One criticism often voiced by European travellers to Australia is that it’s vastness is not quite matched by variation. A town in rural Victoria isn’t too different from another about more than a 5 hour plane journey away in Western Australia. Certainly not the kind of difference you would see in Europe going from Madrid to Moscow. I spent a lot of time back in 2006 fruit picking in Northern Queensland and flew back to Sydney with a similar impression. There were similar structures, the familiar green of a Woolworths, a local Hotel (pub) on the street corner and people still hated AFL!

However today, it is different, as Queensland recovers from the horrors of a category 5 cyclone it’s difficult to image what they have gone through up there and what they still have to go through. A tragedy hitting even closer to home with practically everyone in the country knowing of friends and/or relatives  in and around the danger area. Yet on the street of Sydney life doesn’t miss a beat as this taxi driver dropped off a fare at a busy shop forecourt, while the patrons of the pub beside it boisterously celebrate getting one day closer to the weekend.

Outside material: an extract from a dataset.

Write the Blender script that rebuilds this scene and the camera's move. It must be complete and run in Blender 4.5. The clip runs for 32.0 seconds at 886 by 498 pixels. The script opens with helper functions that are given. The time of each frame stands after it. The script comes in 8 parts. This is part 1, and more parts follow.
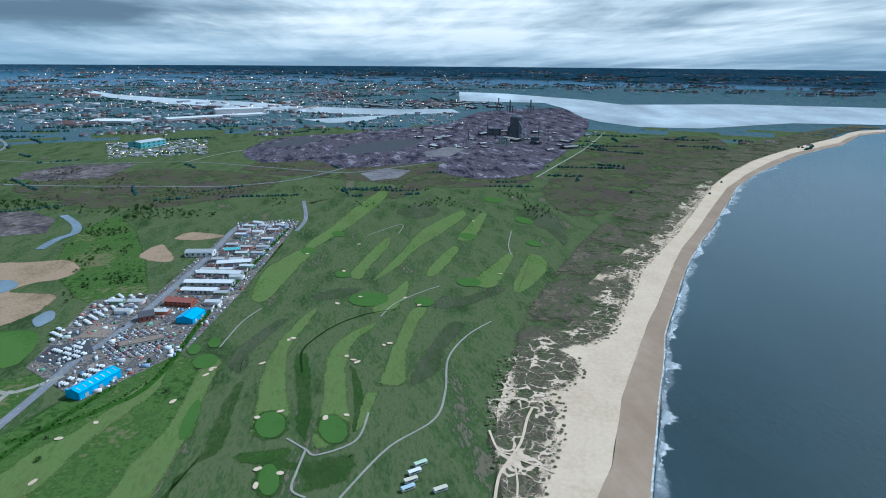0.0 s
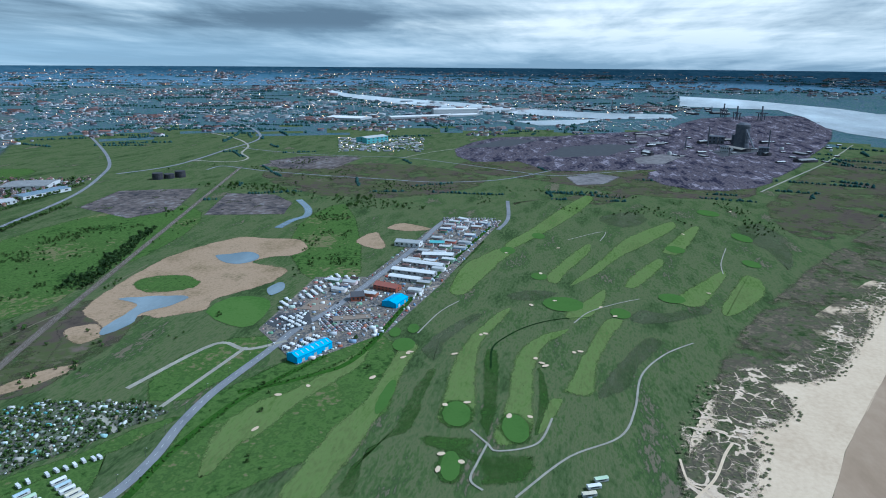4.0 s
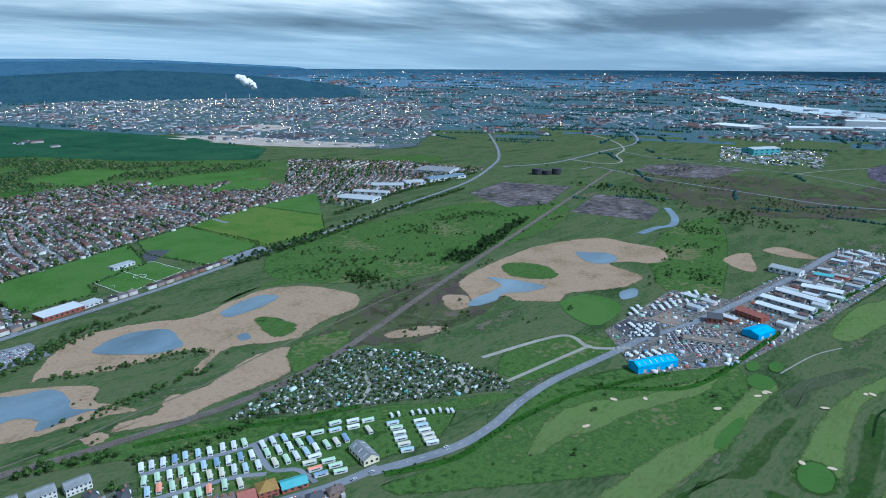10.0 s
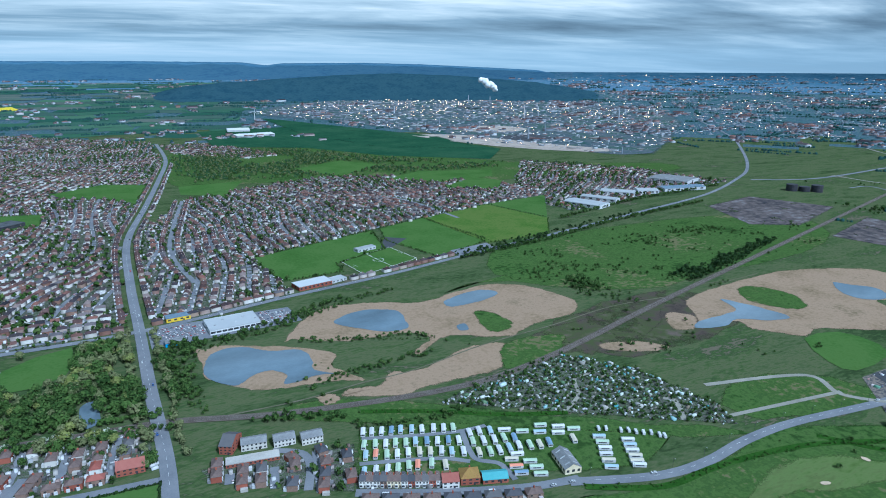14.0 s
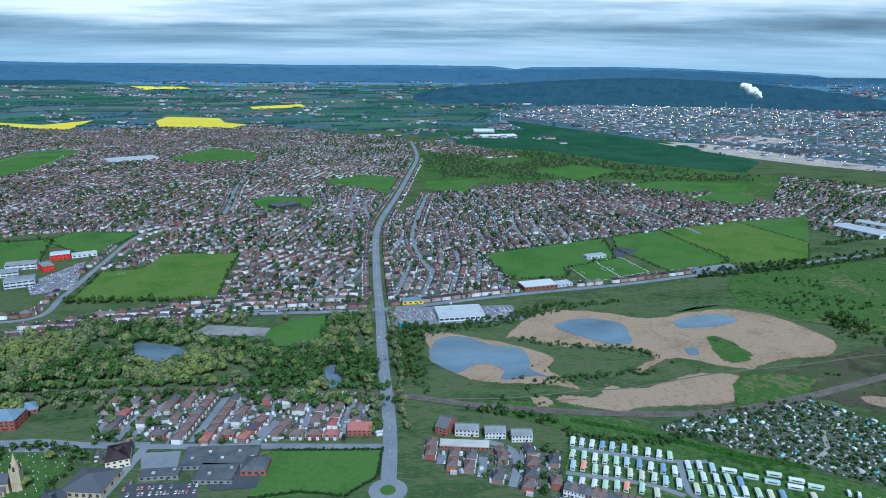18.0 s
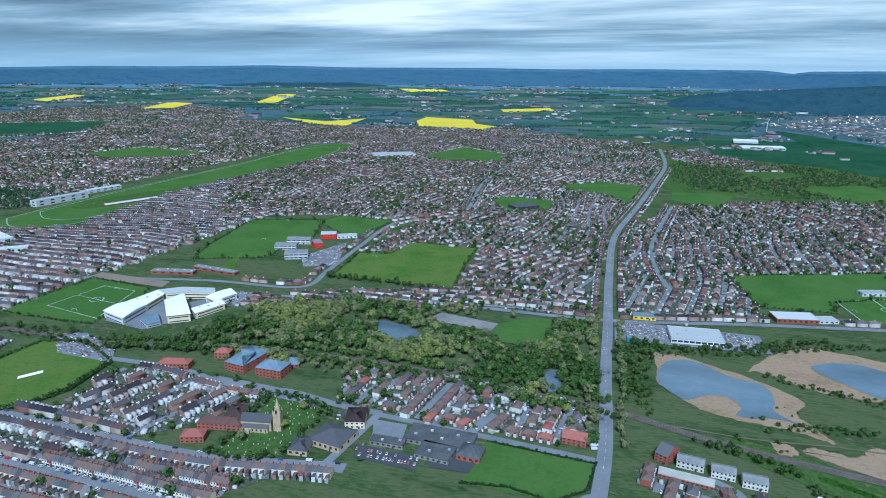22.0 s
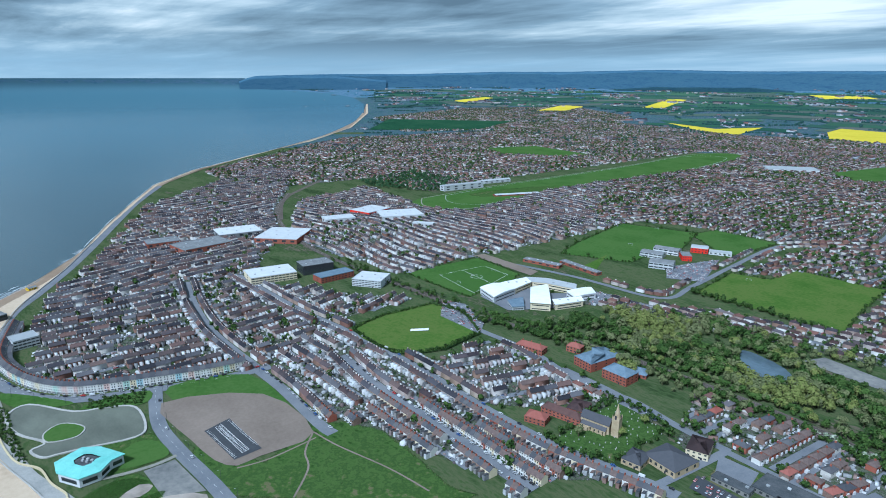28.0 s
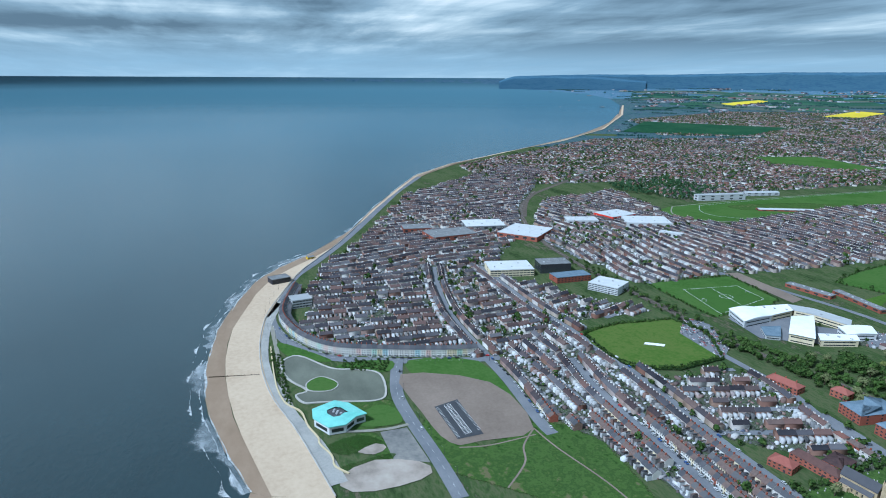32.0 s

It’s the inevitability of life but all the same it leaves a lingering and uneasy sensation of how disconnected we all are. Even in the picture there is familiarity, the street lights giving the photographic scene a distinctive tungsten hue, the same hue that’s being emitted through our TV sets amongst the fragmented images of the storm at its worst last night, but the two pictures exist worlds away. The only similarity now is the comfort to be found from the compassion and reassurances articulated by Queensland Premier Anna Bligh whose presence over the last few days, and before that with the flooding crisis, has stood up as a symbol of Australia’s unbelievable strength and readiness for dealing with such disasters. Her role as much for those feeling powerless to help by geography as those powerless by human limitation against the forces of nature.